Cox saved these pieces from destruction, and posterity owes him a debt. If you live in the Woodstock area, see this show.




Saturday, July 02, 2005

Memories of Opus 40

I remember a story my mother told, about when she first arrived in Woodstock some 60-odd years ago, a recent divorcee with two small boys, a baby and a toddler. We lived in a rented house in the village, behind Twin Gables; Woodstock was cheaper in those days. Barbara Fairbanks had been born, if not with a silver spoon in her mouth, at least to a life of urbane and material comfort. Now she was trying to make a new life for herself in unfamiliar surroundings.

She met a handsome young sculptor at a party, their paths crossed at another one, and one night he suggested that they go and see his place in the moonlight. This would have been around 1943.

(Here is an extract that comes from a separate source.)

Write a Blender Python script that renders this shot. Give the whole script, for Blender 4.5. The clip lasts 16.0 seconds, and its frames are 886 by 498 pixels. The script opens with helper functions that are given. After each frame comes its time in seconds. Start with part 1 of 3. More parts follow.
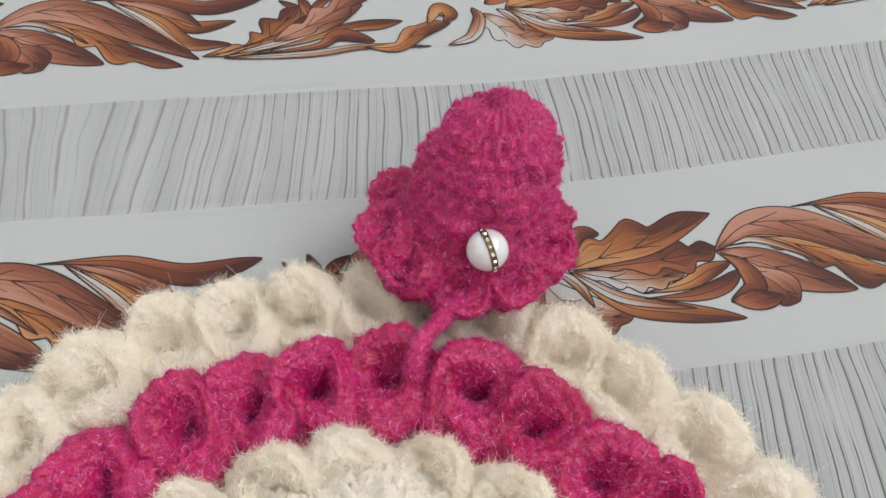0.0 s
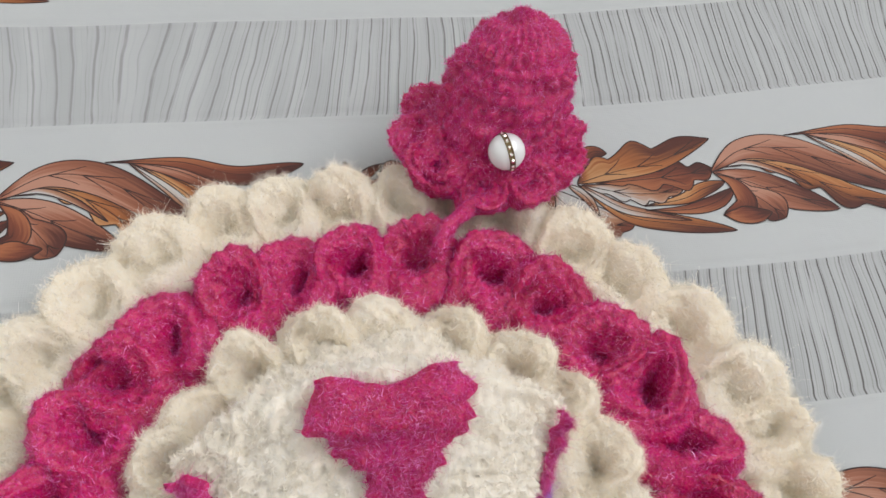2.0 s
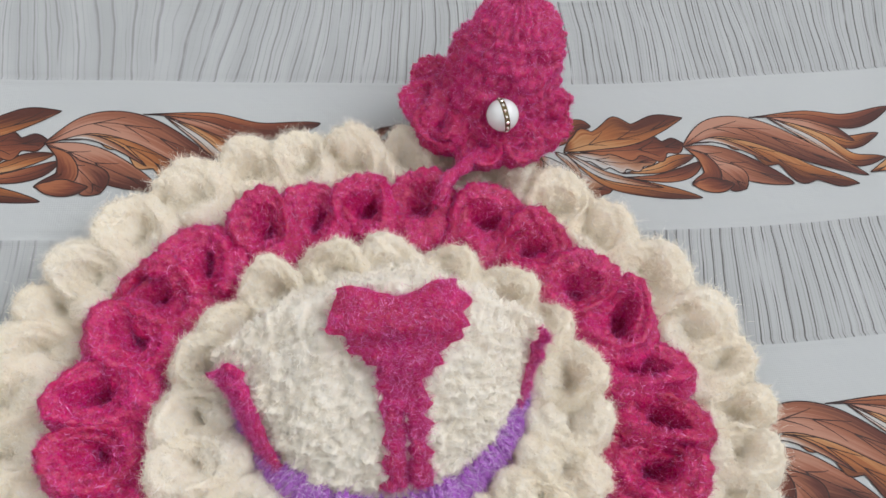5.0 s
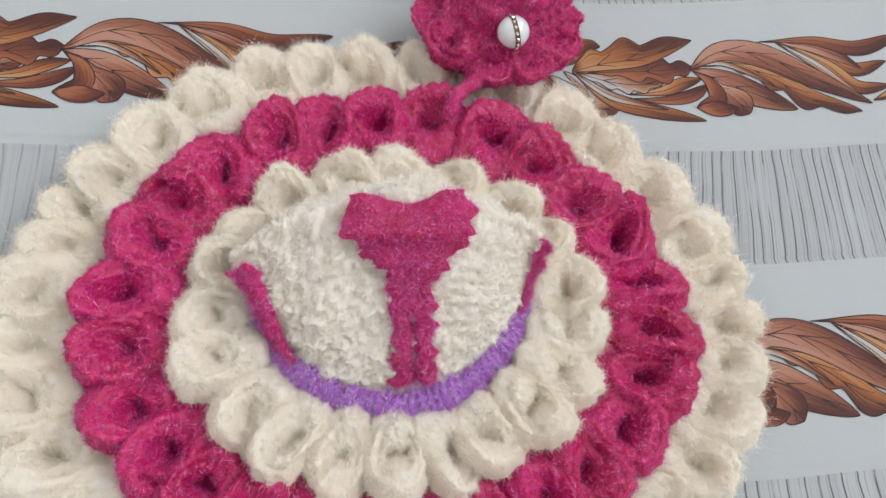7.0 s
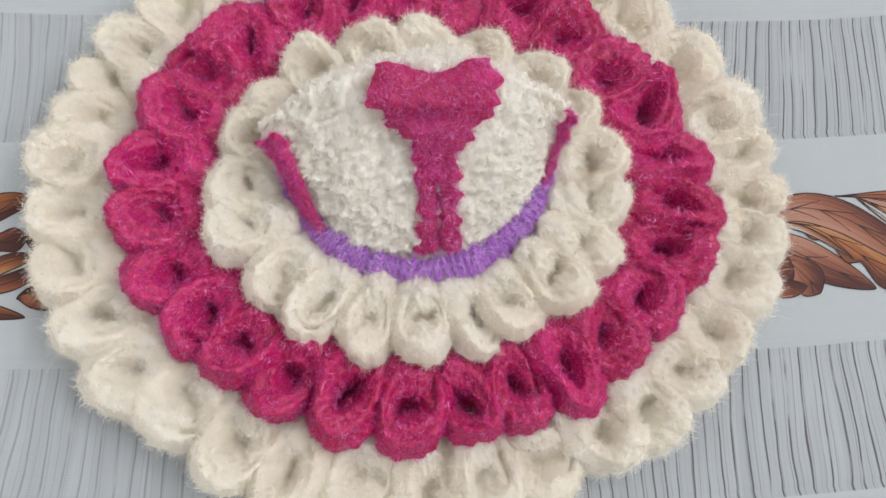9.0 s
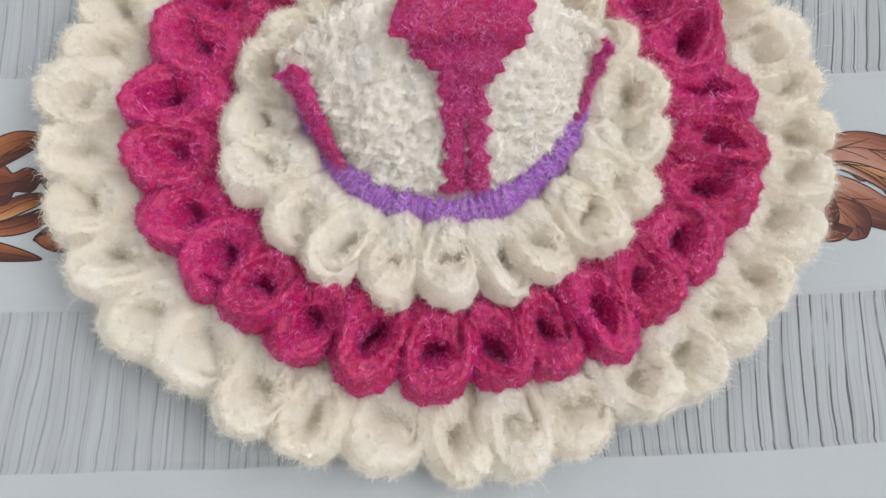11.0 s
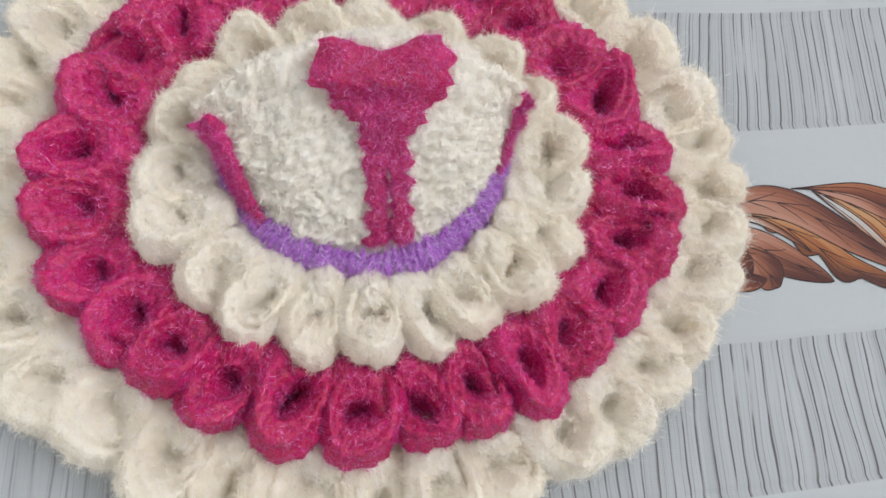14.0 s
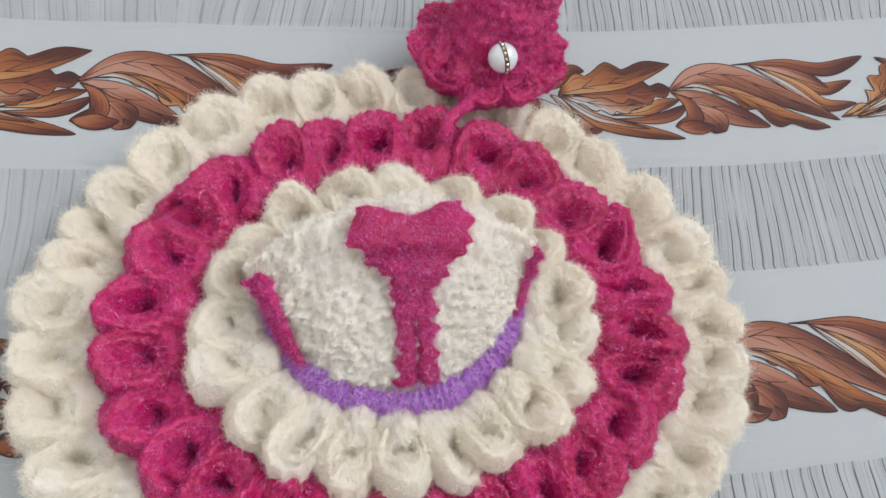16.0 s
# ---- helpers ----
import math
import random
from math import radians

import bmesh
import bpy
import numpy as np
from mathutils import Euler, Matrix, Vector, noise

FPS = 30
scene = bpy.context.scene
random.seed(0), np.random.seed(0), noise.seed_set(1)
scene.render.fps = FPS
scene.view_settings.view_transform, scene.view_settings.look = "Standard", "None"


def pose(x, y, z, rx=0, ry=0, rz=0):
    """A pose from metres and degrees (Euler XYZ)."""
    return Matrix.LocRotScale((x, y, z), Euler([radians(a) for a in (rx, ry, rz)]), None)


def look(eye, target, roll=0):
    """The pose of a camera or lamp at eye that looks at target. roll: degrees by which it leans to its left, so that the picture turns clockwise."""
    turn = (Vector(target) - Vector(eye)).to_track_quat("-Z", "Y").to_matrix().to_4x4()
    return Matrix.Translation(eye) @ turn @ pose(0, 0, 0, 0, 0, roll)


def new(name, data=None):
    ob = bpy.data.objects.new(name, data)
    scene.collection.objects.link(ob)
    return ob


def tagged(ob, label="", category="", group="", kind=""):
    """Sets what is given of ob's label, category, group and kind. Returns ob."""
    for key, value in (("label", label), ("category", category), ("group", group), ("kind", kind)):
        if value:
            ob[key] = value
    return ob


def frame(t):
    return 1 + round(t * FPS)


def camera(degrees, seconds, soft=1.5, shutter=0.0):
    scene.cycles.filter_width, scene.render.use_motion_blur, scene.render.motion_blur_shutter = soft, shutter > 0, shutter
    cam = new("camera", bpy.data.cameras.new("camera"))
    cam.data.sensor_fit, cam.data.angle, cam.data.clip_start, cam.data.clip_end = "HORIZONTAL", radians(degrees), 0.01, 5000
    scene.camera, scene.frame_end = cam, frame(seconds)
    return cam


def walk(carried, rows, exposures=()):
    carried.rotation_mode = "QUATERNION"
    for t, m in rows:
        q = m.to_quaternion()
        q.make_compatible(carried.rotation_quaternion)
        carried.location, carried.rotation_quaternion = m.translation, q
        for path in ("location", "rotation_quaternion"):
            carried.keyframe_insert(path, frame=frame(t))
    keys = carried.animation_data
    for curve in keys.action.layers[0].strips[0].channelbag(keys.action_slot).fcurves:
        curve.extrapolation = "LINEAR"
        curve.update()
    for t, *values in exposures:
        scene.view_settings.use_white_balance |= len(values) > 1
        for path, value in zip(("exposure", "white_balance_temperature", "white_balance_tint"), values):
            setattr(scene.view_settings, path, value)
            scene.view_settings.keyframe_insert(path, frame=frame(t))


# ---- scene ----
cam = camera(61.76, 16.0, soft=1.5)
PATH = [
    (0, (0.0117, -0.0042, 0.17955), (0.03744, 0.09797, 0.00956), 7.76),
    (0.5, (0.00862, -0.01329, 0.18273), (0.03414, 0.08752, 0.01189), 8.30),
    (1, (0.00682, -0.01768, 0.18511), (0.03063, 0.07996, 0.0122), 8.57),
    (1.5, (0.00489, -0.02602, 0.18801), (0.02779, 0.07026, 0.01421), 8.74),
    (2, (0.00428, -0.0316, 0.19096), (0.02656, 0.06354, 0.01645), 8.58),
    (2.5, (0.00165, -0.03709, 0.19162), (0.0249, 0.05867, 0.01758), 9.66),
    (3, (-7e-05, -0.04233, 0.19304), (0.02433, 0.05351, 0.01921), 10.62),
    (5.5, (-0.00385, -0.05954, 0.21161), (0.02153, 0.03264, 0.03595), 13.08),
    (6, (-0.00485, -0.06072, 0.21276), (0.02067, 0.02734, 0.03501), 14.24),
    (6.5, (-0.0055, -0.06189, 0.21308), (0.02082, 0.01802, 0.03164), 16.59),
    (7, (-0.00551, -0.06444, 0.21444), (0.01923, 0.01144, 0.03105), 16.62),
    (7.5, (-0.00564, -0.06422, 0.21417), (0.01549, 0.00258, 0.02685), 16.67),
    (8, (-0.00661, -0.06432, 0.21303), (0.0159, -0.00534, 0.02325), 19.89),
    (8.5, (-0.00687, -0.06575, 0.21463), (0.01517, -0.01135, 0.02343), 21.02),
    (9, (-0.0055, -0.06897, 0.21731), (0.01195, -0.02266, 0.02353), 19.42),
    (11.5, (-0.00733, -0.06994, 0.20736), (0.00058, -0.03637, 0.01036), 12.26),
    (12, (-0.01046, -0.06986, 0.20962), (-0.00908, -0.03057, 0.01352), 1.17),
    (12.5, (-0.01015, -0.06971, 0.209), (-0.00267, -0.03133, 0.01286), 10.12),
    (13, (-0.00687, -0.07032, 0.20416), (0.00926, -0.03789, 0.00747), 25.77),
    (13.5, (-0.00518, -0.07141, 0.19965), (0.02792, -0.03234, 0.00631), 37.95),
    (14, (-0.00565, -0.0726, 0.20325), (0.02627, -0.02192, 0.01243), 29.89),
    (14.5, (-0.00727, -0.07265, 0.20829), (0.02204, -0.01516, 0.01898), 24.82),
    (15, (-0.00836, -0.07162, 0.21036), (0.02017, -0.00905, 0.02256), 22.27),
    (15.5, (-0.0083, -0.07377, 0.21873), (0.01756, -0.0008, 0.03432), 17.09),
    (16, (-0.00965, -0.07532, 0.22463), (0.01763, 0.00801, 0.04488), 15.63),
]
walk(cam, [(t, look(eye, target, roll)) for t, eye, target, roll in PATH], [(0, 0, 6500, 10), (3, 0, 6420, 10), (6, 0, 6250, 10), (16, 0, 6150, 10)])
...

As incredible as is Harvey Fite's accomplishment of forty years, it's equally staggering to consider how much had been done in the first five years. The center ramp and the central pedestals finished. "Flame" and "Tomorrow" carved and in place.

And all of it in the center of this 6-acre expanse of rubble, this huge abandoned quarry.

Did Harvey plan Opus 40 in advance? No, it grew organically from pedestals rising out of rubble, to a network of ramps and terraces, to a vast sculpture. But the sea of stone was there, surrounding this new work of nascent majesty, and Barbara could sense the mission of the young sculptor beside her. As she was to relate years later, the only thing she could think as she stood on that balcony, in that moonlight, was There'll never be room in this man's life for me.

And I've always imagined Harvey standing next to her, thinking, I'll never be able to get this beautiful, elegant woman to come and share my rough and ready life.

They were married not long after, and Barbara and her two boys moved into the house with rudimentary electricity and no indoor plumbing, and they began a life together.